Vertical scaling focuses on tailoring individual pods' CPU and memory allocations to closely match observed or predicted resource consumption. Tools like Vertical Pod Autoscaler (VPA) automate these adjustments to optimize efficiency.

Vertical scaling is broadly applicable but less suited for rapid elasticity since it usually requires restarting pods. It excels at recurrent fine-tuning of base resource allocations to balance cost and reliability.

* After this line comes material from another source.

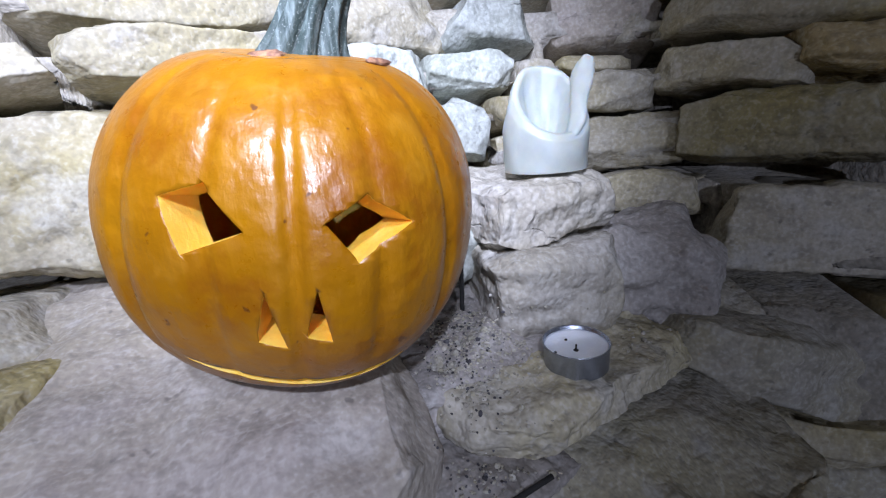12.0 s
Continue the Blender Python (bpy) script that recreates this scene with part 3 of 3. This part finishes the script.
boulder("standing_boulder", pose(-0.40, 1.89, 0.30, -9, 0, 2), 1.36, 0.74, 0.54, BOULDER, "large mossy boulder with pale lichen spots standing on the floor", saddle)
boulder("brown_boulder", pose(0.66, 1.59, 0.06, 0, 24, -42), 0.95, 0.50, 0.50, BROWN, "low brown stained boulder leaning on the side wall", slope, 1.0, 0.45)
boulder("grey_boulder", pose(0.27, 1.67, 0.05, 0, 6, -34), 0.50, 0.38, 0.36, BLUE, "small grey speckled rock wedged between the boulders", slope)


# ---- pumpkin ----
def skin_material():
    """Waxy orange rind: pale flecks, deeper red-brown blotches, long faint streaks and scuffs."""
    m, t, s = nodes("pumpkin_skin")
    at = t.nodes.new("ShaderNodeTexCoord").outputs["Object"]
    broad, fine, pore = spot_noise(t, at, 20, 5, 0.6), spot_noise(t, at, 95, 6, 0.65), spot_noise(t, at, 420, 2)
    lumps = spot_noise(t, at, 58, 2, 0.5)
    stretched = node(t, "ShaderNodeVectorMath")
    stretched.operation = "MULTIPLY"
    stretched.inputs[1].default_value = (85, 85, 12)
    t.links.new(at, stretched.inputs[0])
    streak = spot_noise(t, stretched.outputs[0], 1.0, 4, 0.6)
    colour = mixed(t, ramp(t, broad, 0.35, 0.66), (0.372, 0.149, 0.0025), (0.275, 0.095, 0.002))
    colour = mixed(t, ramp(t, streak, 0.48, 0.70, 0, 0.5), colour, (0.445, 0.188, 0.008))
    colour = mixed(t, ramp(t, fine, 0.52, 0.72, 0, 0.4), colour, (0.45, 0.197, 0.014))
    colour = mixed(t, ramp(t, spot_noise(t, at, 34, 5, 0.7), 0.52, 0.68, 0, 0.55), colour, (0.22, 0.055, 0.003))
    colour = mixed(t, ramp(t, spot_noise(t, at, 70, 3, 0.8), 0.70, 0.76, 0, 0.8), colour, (0.17, 0.045, 0.008))
    colour = mixed(t, ramp(t, spot_noise(t, at, 150, 2, 0.5), 0.725, 0.76, 0, 0.8), colour, (0.10, 0.03, 0.008))
    t.links.new(colour, s.inputs["Base Color"])
    t.links.new(ramp(t, fine, 0.3, 0.7, 0.24, 0.42), s.inputs["Roughness"])
    s.inputs["Specular IOR Level"].default_value = 0.52
    relief(t, s, ((fine, 0.45), (broad, 1.8), (lumps, 1.9), (streak, 0.8), (pore, 0.08)), 0.0009)
    return m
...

Getting Started with Cluster Autoscaling

Cluster autoscaling is essential for cost efficiency and application reliability. The standard tool is Cluster Autoscaler, but Karpenter offers advanced capabilities.

Cluster Autoscaler

Cluster Autoscaler supports dynamic node management across over 20 cloud providers. It reliably ensures enough node capacity to schedule all pods in a cluster.

However, it has limited flexibility in configuring and selecting node types. Cluster Autoscaler also scales down conservatively by removing only one node at a time with a delay between steps. This can lead to slow scale-down following rapid scale-up events.

Karpenter

Karpenter improves upon Cluster Autoscaler by automating instance selection and directly managing nodes instead of Auto Scaling Groups. This allows faster, more targeted scaling decisions.

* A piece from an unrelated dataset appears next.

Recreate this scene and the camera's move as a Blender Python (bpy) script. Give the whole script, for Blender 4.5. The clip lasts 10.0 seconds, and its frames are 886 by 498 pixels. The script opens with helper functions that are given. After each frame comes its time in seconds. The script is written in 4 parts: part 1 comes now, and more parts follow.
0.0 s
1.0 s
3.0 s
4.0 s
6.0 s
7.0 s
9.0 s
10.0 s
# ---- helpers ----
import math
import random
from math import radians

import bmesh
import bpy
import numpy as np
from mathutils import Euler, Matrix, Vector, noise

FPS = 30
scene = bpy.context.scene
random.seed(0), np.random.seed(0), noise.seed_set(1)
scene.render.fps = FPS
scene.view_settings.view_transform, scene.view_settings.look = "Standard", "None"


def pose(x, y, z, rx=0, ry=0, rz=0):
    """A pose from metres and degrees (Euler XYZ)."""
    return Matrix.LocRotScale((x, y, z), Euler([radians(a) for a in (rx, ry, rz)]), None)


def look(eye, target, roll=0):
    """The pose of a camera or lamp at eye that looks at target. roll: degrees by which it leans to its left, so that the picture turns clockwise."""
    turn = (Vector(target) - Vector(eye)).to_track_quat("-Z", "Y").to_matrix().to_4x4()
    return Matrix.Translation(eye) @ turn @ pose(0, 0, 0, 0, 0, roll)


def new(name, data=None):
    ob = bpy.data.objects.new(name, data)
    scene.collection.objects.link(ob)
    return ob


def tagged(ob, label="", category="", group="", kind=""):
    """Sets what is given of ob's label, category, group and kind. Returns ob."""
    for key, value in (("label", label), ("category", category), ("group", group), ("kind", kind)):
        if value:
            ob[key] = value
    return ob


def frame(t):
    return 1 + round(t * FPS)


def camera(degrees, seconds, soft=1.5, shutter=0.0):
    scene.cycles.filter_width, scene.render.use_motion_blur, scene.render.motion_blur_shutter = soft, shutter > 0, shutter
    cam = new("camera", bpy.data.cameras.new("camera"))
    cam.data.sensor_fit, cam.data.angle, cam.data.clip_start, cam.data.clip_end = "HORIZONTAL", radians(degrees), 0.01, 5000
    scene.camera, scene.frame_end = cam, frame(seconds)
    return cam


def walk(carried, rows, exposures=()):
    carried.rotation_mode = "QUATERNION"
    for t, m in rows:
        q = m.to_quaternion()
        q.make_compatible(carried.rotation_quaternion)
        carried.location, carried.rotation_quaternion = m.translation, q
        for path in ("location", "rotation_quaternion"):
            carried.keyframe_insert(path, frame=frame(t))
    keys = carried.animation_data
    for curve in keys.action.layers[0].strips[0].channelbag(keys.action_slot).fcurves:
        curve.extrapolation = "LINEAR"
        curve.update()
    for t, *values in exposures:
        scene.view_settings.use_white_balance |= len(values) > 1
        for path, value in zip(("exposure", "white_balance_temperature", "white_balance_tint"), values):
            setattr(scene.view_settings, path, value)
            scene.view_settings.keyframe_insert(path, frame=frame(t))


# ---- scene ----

Karpenter also performs intelligent workload consolidation by eliminating inefficient nodes and replacing them with better-matched instances. This improves overall resource utilization efficiency.

Additionally, Karpenter seamlessly leverages low-cost spot instances to expand cluster capacity as needed. It manages the risks associated with spot instance volatility to prevent reliability or performance impacts.

In summary, Karpenter simplifies configuration, accelerates scaling, reduces costs, and enhances reliability relative to legacy cluster autoscalers like Cluster Autoscaler.

Choosing a Cluster Autoscaling Solution

Cluster Autoscaler offers broad platform support and reliability. Karpenter provides more advanced autoscaling capabilities but currently only supports AWS and Azure. Assess your workload requirements and cloud environment when deciding on the best cluster autoscaling approach.

Getting Started with Horizontal Pod Autoscaling

Horizontal Pod Autoscaler (HPA) and Kubernetes Event-Driven Autoscaling (KEDA) are the main options for horizontal scaling in Kubernetes.

Horizontal Pod Autoscaler (HPA)

HPA is built into Kubernetes and easy to configure. It scales pod replica counts based on observed CPU/memory utilization or other custom metrics. This allows rapid elasticity to handle workload spikes and fluctuations.

However, HPA has some limitations. It cannot scale pods below the configured minimum replica count, so resources may be wasted during periods of low demand. HPA also relies on current metrics, which can lead to reactive rather than predictive scaling.

Kubernetes Event-Driven Autoscaling (KEDA)

KEDA builds on HPA with added capabilities. It enables event-driven scale-to-zero based on queue lengths, database connections, or any custom trigger. KEDA also supports predictive scaling based on forecasts.

With KEDA, pods can be completely deprovisioned when not in use. This eliminates resource waste. KEDA's predictive scaling also allows faster reactions to impending workload changes based on metrics trends.

In summary, HPA offers simple and native horizontal scaling that responds well to real-time metric spikes. KEDA enhances this with event-based triggers, scale-to-zero, and predictive capabilities to optimize efficiency.

Choosing a Horizontal Scaling Solution

Assess application requirements and scaling objectives to determine if HPA or KEDA is most appropriate. For batch jobs or spiky workloads, KEDA often proves superior. But HPA may suffice for steady-state production applications requiring elasticity.

Conclusion

Kubernetes autoscaling is critical for balancing cost efficiency with application reliability and performance. By approaching scaling across cluster, horizontal, and vertical dimensions, Kubernetes can meet diverse workload requirements.

Cluster autoscaling ensures enough nodes to schedule all pods while minimizing unnecessary spend. Horizontal scaling rapidly adjusts pod counts based on real-time metrics to handle demand spikes. Vertical scaling tailors resource allocations over time to optimize efficiency.

Standard Kubernetes tools like Cluster Autoscaler, Horizontal Pod Autoscaler, and Vertical Pod Autoscaler provide baseline autoscaling capabilities. Advanced solutions like Karpenter, KEDA, and StormForge build on these with enhanced automation, flexibility, predictive intelligence, and harmonization.

Carefully assess workload patterns, utilization trends, and application dynamics when defining an autoscaling strategy. Blend together autoscaling mechanisms intelligently to realize benefits across reliability, cost efficiency, and performance.

With an iterative, metrics-driven approach, Kubernetes autoscaling can automatically optimize resource usage to any organization's benefit.